Preview page from War of the Supermen #4

Robinson: Frankenstein using his magical sword to hack Kryptonians to pieces. G.I.Robot's Green Kryptonite troops cutting a swarth through the Kryptonian army. Power Girl kicking ass. Oh and we never showed it at all, but I like to imagine areas of Mexico were safely defended by the combined might of Iman's armored technology and the supernatural-based powers of El Muerto.

Gates: I wanted to do a scene where there was a platoon of Kryptonians acting as Living Orbital Lasers, firing heat vision down on the populace. We ran out of room in the issue, though, so I cut it. The L.O.L.ocalypse woulda been neat, though.

Nrama: In what hand-to-hand combat we did see in the attack on Earth, Ursa seems like she's enjoying herself. What's her mindset here in particular?

Robinson:  Ursa is a mad dog.  I can't even image what she's thinking. Is she thinking anything? "I like killing humans." Or is she merely whistling a Kryptonian show tune as she rips the head off the Japanese President?

Gates: I imagine part of her thought process is “I have my orders.”

Nrama: It's striking to see world leaders going down like that. How did you guys decide to approach the Kryptonian attack on Earth from a tactical standpoint? This all happened in mere seconds, didn't it?

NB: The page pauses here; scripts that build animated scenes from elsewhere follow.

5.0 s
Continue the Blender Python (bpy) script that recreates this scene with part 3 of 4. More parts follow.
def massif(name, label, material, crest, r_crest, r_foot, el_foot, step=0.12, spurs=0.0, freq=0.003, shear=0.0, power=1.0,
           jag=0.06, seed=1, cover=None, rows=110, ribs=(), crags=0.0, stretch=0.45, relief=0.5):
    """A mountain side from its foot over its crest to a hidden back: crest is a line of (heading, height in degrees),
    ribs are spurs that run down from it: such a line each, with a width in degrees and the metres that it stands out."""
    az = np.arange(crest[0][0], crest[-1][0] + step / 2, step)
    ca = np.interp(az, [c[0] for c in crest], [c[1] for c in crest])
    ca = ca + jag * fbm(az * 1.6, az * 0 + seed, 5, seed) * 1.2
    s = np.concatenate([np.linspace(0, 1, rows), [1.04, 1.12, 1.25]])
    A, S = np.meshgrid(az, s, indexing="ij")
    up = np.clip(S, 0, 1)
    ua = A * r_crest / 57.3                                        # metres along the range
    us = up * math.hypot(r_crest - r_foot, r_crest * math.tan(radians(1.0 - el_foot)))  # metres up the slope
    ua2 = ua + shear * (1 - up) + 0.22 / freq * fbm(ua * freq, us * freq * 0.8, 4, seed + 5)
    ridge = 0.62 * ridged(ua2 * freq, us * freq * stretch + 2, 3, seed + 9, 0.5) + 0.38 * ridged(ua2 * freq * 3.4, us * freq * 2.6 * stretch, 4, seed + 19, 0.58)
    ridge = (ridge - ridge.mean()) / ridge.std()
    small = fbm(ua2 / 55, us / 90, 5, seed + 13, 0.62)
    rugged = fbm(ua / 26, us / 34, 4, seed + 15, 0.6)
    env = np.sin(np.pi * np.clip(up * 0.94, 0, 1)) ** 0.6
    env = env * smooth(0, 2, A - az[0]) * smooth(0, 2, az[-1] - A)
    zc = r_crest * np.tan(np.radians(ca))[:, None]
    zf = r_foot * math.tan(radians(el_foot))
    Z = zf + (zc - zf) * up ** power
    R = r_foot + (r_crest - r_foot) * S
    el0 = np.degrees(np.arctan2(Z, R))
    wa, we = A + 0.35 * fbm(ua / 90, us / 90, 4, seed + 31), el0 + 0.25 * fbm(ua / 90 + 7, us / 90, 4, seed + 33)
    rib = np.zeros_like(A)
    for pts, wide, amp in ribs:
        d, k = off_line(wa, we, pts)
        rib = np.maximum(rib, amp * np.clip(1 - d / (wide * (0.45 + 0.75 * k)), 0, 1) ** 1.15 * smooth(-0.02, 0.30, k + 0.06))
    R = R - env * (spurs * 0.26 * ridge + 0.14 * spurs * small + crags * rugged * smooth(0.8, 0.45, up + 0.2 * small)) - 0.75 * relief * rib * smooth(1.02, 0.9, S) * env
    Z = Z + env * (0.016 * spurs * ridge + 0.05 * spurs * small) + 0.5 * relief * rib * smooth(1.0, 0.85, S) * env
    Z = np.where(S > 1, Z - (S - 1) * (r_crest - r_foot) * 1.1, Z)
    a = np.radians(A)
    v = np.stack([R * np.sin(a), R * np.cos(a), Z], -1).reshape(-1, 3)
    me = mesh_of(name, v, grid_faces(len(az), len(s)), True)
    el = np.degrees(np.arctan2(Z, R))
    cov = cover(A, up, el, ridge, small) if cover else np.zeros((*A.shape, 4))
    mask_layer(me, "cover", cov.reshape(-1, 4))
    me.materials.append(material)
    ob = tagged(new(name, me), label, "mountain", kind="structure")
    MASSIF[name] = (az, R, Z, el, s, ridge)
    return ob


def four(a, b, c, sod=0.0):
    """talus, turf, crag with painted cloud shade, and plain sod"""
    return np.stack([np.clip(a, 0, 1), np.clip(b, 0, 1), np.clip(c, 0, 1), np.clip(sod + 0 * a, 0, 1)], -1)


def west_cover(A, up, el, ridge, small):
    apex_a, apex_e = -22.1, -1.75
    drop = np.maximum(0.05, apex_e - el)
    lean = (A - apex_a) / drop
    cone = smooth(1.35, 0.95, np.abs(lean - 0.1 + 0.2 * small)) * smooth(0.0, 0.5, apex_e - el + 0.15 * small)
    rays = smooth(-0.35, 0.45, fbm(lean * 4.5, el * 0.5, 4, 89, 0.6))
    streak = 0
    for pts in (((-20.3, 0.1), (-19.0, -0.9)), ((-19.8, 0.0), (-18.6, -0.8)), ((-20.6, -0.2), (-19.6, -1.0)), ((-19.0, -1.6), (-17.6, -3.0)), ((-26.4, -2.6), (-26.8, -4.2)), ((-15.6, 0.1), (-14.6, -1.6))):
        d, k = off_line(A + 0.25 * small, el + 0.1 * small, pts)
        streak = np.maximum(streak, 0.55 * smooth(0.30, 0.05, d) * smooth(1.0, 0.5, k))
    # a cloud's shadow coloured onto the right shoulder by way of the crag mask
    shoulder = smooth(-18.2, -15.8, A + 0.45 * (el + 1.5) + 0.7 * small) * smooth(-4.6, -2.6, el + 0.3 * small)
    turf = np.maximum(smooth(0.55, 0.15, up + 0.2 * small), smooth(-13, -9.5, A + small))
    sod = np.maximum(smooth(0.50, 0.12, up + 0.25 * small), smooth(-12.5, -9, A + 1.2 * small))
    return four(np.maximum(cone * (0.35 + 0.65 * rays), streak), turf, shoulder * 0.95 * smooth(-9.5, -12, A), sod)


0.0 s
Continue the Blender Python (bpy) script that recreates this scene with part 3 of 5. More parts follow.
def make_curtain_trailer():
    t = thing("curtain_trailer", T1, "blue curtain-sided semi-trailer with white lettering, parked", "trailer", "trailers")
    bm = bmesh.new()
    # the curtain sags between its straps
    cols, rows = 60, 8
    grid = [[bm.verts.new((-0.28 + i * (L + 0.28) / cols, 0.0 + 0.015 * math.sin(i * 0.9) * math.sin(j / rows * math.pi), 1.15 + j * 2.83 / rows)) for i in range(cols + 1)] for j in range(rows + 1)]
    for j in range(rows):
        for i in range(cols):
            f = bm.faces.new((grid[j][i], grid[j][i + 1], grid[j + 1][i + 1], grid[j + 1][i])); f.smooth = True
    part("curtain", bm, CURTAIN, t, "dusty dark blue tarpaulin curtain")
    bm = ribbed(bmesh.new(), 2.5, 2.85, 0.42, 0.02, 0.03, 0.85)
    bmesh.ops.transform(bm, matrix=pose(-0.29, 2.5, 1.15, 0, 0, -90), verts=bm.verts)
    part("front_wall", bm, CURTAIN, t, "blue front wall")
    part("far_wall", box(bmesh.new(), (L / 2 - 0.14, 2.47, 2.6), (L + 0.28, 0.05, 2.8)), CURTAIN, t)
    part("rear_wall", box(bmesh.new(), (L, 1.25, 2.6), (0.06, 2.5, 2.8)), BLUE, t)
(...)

Robinson:  Yes, we loved the idea that Ursa assassinates all the leaders of the world in moments, thereby throwing Earth into confusion and disarray.

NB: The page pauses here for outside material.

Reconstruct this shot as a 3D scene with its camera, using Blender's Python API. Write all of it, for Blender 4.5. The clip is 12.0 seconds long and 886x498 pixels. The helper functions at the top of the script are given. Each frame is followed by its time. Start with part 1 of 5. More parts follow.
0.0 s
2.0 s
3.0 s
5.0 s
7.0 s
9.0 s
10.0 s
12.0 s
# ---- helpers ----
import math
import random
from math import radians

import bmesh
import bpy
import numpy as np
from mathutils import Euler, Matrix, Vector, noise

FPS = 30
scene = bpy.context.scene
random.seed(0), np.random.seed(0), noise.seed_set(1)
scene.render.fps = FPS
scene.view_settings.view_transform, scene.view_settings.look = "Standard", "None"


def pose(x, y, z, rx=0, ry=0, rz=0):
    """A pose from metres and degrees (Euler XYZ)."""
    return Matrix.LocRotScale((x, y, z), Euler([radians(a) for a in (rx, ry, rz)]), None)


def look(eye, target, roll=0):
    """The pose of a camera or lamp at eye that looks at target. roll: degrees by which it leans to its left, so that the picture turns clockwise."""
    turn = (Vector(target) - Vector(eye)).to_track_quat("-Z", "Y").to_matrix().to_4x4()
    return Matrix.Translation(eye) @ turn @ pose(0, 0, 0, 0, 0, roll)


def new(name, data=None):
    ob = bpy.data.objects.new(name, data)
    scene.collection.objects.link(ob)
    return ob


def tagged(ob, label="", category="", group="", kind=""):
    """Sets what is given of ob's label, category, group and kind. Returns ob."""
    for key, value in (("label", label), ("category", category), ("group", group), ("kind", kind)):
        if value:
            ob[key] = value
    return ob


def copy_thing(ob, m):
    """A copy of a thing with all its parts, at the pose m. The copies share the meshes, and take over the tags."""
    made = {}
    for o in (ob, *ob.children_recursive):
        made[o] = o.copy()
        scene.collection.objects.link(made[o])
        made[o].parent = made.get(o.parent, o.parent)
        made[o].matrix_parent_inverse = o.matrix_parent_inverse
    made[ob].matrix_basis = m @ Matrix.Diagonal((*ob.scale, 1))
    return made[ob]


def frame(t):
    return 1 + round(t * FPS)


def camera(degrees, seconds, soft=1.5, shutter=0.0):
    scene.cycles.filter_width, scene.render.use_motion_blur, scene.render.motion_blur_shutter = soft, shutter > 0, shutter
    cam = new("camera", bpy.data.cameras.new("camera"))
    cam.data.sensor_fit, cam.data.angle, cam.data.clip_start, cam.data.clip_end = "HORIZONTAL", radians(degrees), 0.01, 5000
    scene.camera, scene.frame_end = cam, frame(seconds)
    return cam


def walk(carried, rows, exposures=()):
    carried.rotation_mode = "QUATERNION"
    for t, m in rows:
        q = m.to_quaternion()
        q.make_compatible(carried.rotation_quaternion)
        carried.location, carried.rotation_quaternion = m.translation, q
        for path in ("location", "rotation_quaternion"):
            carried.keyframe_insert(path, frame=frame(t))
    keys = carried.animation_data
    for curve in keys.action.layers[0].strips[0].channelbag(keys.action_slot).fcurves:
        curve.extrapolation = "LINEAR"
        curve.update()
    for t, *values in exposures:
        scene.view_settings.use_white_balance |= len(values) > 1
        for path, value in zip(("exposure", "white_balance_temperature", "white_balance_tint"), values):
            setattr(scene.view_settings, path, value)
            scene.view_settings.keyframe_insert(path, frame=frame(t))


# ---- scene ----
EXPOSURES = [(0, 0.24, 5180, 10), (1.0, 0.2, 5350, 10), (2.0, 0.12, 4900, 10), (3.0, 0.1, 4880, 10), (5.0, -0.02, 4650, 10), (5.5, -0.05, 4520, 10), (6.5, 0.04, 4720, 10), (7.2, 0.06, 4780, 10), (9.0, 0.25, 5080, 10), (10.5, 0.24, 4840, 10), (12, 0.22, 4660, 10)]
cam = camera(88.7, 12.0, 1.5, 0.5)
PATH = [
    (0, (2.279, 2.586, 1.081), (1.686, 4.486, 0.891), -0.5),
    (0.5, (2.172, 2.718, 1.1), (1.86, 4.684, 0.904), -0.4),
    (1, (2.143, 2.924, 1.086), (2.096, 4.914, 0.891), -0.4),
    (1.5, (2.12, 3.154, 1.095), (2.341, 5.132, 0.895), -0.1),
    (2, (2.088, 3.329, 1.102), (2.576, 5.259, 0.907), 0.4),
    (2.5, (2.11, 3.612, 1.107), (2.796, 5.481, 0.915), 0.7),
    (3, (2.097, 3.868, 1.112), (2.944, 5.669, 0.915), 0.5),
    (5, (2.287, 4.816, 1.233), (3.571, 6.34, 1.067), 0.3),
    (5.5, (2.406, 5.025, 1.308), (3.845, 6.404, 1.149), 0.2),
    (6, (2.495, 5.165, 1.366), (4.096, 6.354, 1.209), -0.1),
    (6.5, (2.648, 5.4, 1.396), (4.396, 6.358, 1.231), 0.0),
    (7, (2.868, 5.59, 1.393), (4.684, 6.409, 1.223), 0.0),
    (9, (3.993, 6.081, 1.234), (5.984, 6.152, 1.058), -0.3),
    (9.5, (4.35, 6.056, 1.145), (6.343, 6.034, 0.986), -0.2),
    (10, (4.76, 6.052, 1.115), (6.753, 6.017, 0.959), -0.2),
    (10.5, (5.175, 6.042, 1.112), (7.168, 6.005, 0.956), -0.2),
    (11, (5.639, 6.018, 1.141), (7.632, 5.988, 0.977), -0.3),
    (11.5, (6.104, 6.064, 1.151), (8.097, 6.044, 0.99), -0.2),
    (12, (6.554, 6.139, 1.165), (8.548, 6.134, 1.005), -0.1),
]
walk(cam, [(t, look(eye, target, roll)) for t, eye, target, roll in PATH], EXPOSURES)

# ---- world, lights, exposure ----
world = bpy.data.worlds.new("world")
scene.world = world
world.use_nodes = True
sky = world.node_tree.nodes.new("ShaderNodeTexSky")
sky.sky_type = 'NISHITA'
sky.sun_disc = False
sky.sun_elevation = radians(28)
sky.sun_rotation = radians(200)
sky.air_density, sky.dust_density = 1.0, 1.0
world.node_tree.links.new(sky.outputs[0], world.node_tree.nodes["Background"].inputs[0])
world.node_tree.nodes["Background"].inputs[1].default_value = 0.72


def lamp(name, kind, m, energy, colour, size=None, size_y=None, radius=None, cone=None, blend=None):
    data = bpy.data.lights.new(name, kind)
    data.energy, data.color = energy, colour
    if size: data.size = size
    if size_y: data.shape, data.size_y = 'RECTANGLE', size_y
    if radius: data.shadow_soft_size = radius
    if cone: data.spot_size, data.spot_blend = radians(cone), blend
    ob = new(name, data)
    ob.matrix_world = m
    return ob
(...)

Gates: And credit where credit is due: The idea of Ursa blowing across the world and killing its leaders came from Greg Rucka. Greg was a big part of the early talks of this war, and he has a great mind for military strategy. When he said, “Y’know what Zod would send Ursa to do? Murder every world leader in seconds” at the table, all of our jaws dropped open. So, a huge thanks to Greg Rucka for that.

Nrama: It's also interesting to see the methods you're using to tell the story of a worldwide war in 25 minutes or less. How did you come up with the series of newscasts? And is there anything in that sequence we should notice?

Robinson:  I just felt that was the best way to get across the confusion and urgency of everything. It's a great way to get across more info than you have room for, too, telling events through captions while showing other events through image.

Nrama: It's hard to imagine this whole war only lasts another 25 minutes. Was the conclusion to this story difficult to write within the "100-minute" framework?

Preview page from War of the Supermen #4

Robinson:  Within that framework, every issue is hard to write.

Gates: What he said, but I’d like to add that yes, the final issue was a monster. Especially the sequence where Superboy loses…oh, heck. That’d be telling.

Nrama: Well, without "telling," can you give us any hints about what's to come? Ursa vs. a ticked-off Supergirl should be interesting, and Superman's going to have his hands full against Zod and thousands of Kryptonians.

Robinson:  There are resolutions. I won't say anymore.

Gates: I’d like to announce that the first two issues of War of the Supermen have sold out, and they’re going to be collected as a “Double Feature” book, available in mid-June. I think retailers should be hearing about it right around now.

We want to extend our thanks to all of the fans who’ve been picking up this series and enjoying it and telling their friends about it. It’s because of you guys that this Superman story is a success, and we appreciate that. Thank you, and I hope you enjoy the last issue.

It’s a rollercoaster, that’s for sure. The War of the Supermen marches ever onward!